EL : Le sort des prisonniers politiques palestiniens, même s’il commence à être évoqué internationalement, notamment avec des cas de détenus emblématiques comme a pu récemment l’être la toute jeune Ahed Tamimi, reste encore assez méconnu. Ils sont actuellement 5 820 enfants, femmes et hommes dans les prisons israéliennes, parmi eux, 446 sont en détention administrative comme Salah, sans charge ni jugement.

Depuis 1967, on estime à 800 000 le nombre de Palestiniens qui ont connu les geôles de l’occupant, toute la société palestinienne est touchée, chaque famille a la douleur d’avoir un ou plusieurs membres incarcérés.

Les conditions de détention sont très difficiles, les méthodes d’interrogatoire sont inhumaines. L’incarcération d’un membre d’une famille est non seulement une souffrance et une punition collective, mais elle est également utilisée pour faire pression sur les familles.

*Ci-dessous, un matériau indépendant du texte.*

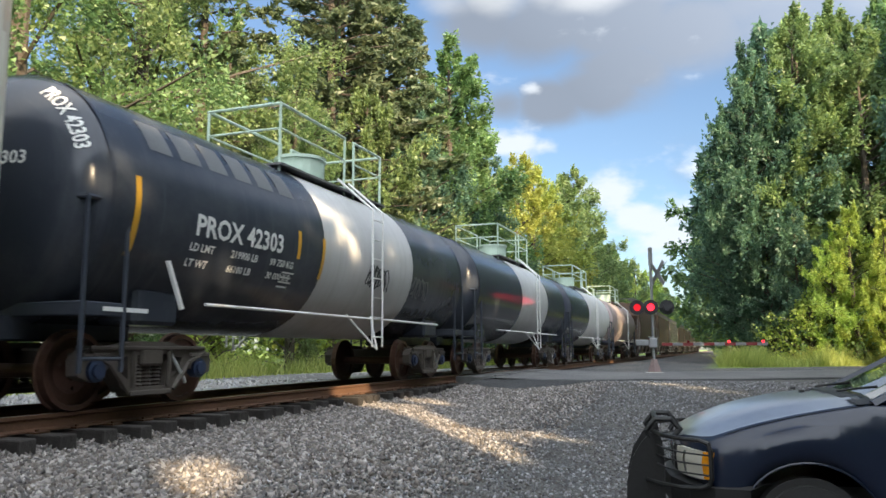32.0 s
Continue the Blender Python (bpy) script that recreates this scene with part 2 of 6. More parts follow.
M["tread"] = plain("bright_worn_steel", (0.42, 0.40, 0.38), 0.3, 0.9, 0.15, 8, 0.05)
M["bluecap"] = plain("blue_painted_bearing_cap", (0.025, 0.04, 0.085), 0.5, 0.1, 0.3)
M["dark"] = plain("sooty_black_steel", (0.05, 0.048, 0.046), 0.8)
M["stripe"] = plain("yellow_reflector", (0.62, 0.34, 0.035), 0.35, 0.0, 0.15)
M["stripedull"] = plain("faded_orange_reflector", (0.50, 0.23, 0.035), 0.45, 0.0, 0.3, 9)
M["white"] = plain("white_paint", (0.72, 0.72, 0.70), 0.5, 0.0, 0.12)
M["ink"] = plain("black_lettering", (0.025, 0.026, 0.03), 0.6, 0.0, 0.2)
M["inkbold"] = plain("sprayed_charcoal_paint", (0.05, 0.05, 0.053), 0.6, 0.0, 0.3)
M["inkgrey"] = plain("dark_grey_spray_paint", (0.10, 0.10, 0.105), 0.6, 0.0, 0.3)
M["inkfaint"] = plain("worn_grey_spray_paint", (0.25, 0.265, 0.27), 0.6, 0.0, 0.3)
M["inkmagenta"] = plain("magenta_spray_paint", (0.34, 0.06, 0.20), 0.6, 0.0, 0.3)
M["inkblue"] = plain("blue_spray_paint", (0.08, 0.20, 0.55), 0.6, 0.0, 0.3)
M["rail"] = plain("rust_brown_rail_steel", (0.12, 0.062, 0.036), 0.7, 0.2, 0.35, 5, 0.25)
M["tie"] = plain("creosoted_weathered_timber", (0.036, 0.031, 0.028), 0.85, 0.0, 0.4, 3, 0.5, 0.02)


def part(name, bm, material, parent, label=""):
    """Links a bmesh (or a finished mesh) as one mesh object under a thing or under a part."""
    if isinstance(bm, bpy.types.Mesh):
        me = bm
    else:
        me = bpy.data.meshes.new(name)
        bm.to_mesh(me)
        bm.free()
    if material is not None and not me.materials:
        me.materials.append(material)
    ob = new(name, me)
    ob.parent = parent
    if label:
        ob["label"] = label
    return ob


def thing(name, label, category, group="", kind=""):
    ob = new(name)
    ob.empty_display_size = 0.3
    return tagged(ob, label, category, group, kind)


def box(bm, x0, x1, y0, y1, z0, z1, bev=0.0):
    r = bmesh.ops.create_cube(bm, size=1, matrix=Matrix.LocRotScale(((x0 + x1) / 2, (y0 + y1) / 2, (z0 + z1) / 2), None, (abs(x1 - x0), abs(y1 - y0), abs(z1 - z0))))
    if bev:
        es = {e for v in r["verts"] for e in v.link_edges}
        bmesh.ops.bevel(bm, geom=list(es), offset=bev, segments=1, affect="EDGES", profile=0.7)
    return r["verts"]


def rod(bm, a, b, r, seg=8, r2=None):
    """A round bar from a to b."""
    a, b = Vector(a), Vector(b)
    d = b - a
    m = Matrix.Translation((a + b) / 2) @ d.to_track_quat("Z", "Y").to_matrix().to_4x4()
    bmesh.ops.create_cone(bm, cap_ends=True, segments=seg, radius1=r, radius2=r if r2 is None else r2, depth=d.length, matrix=m)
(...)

Par exemple, pour obtenir un droit de visite, certaines familles sont contraintes de céder leurs terres à l’occupant…

La détention est un enjeu majeur dans la société palestinienne, et notamment celle des mineurs, qui sont durablement traumatisés.

Après sept ans de détention, Salah a souhaité devenir avocat et se spécialiser dans le droit international pour plaider inlassablement la cause de toutes celles et ceux qui connaissent la froideur des prisons de l’occupant. Peu importe les pressions, ce combat l’animera toujours.

MEE : Gardez-vous espoir quant à une libération prochaine ?

EL : On garde toujours espoir. La peine actuelle de Salah court jusqu’au 30 septembre. Nous espérons qu’elle ne sera pas, une nouvelle fois, renouvelée. Les fins de peine des détenus administratifs sont une réelle torture psychologique pour eux comme pour leurs proches. Rien ne nous garantit qu’il soit libéré.

Je reste persuadée que seule une action diplomatique forte de la France pourra permettre de mettre fin le plus rapidement possible à cette injustice. Le 27 juillet 2018, Israël a libéré une prisonnière politique de nationalité turque, à la demande de Donald Trump. C’est bien la preuve que toutes ces détentions politiques peuvent avoir une issue politique, le tout est de s’en donner les véritables moyens.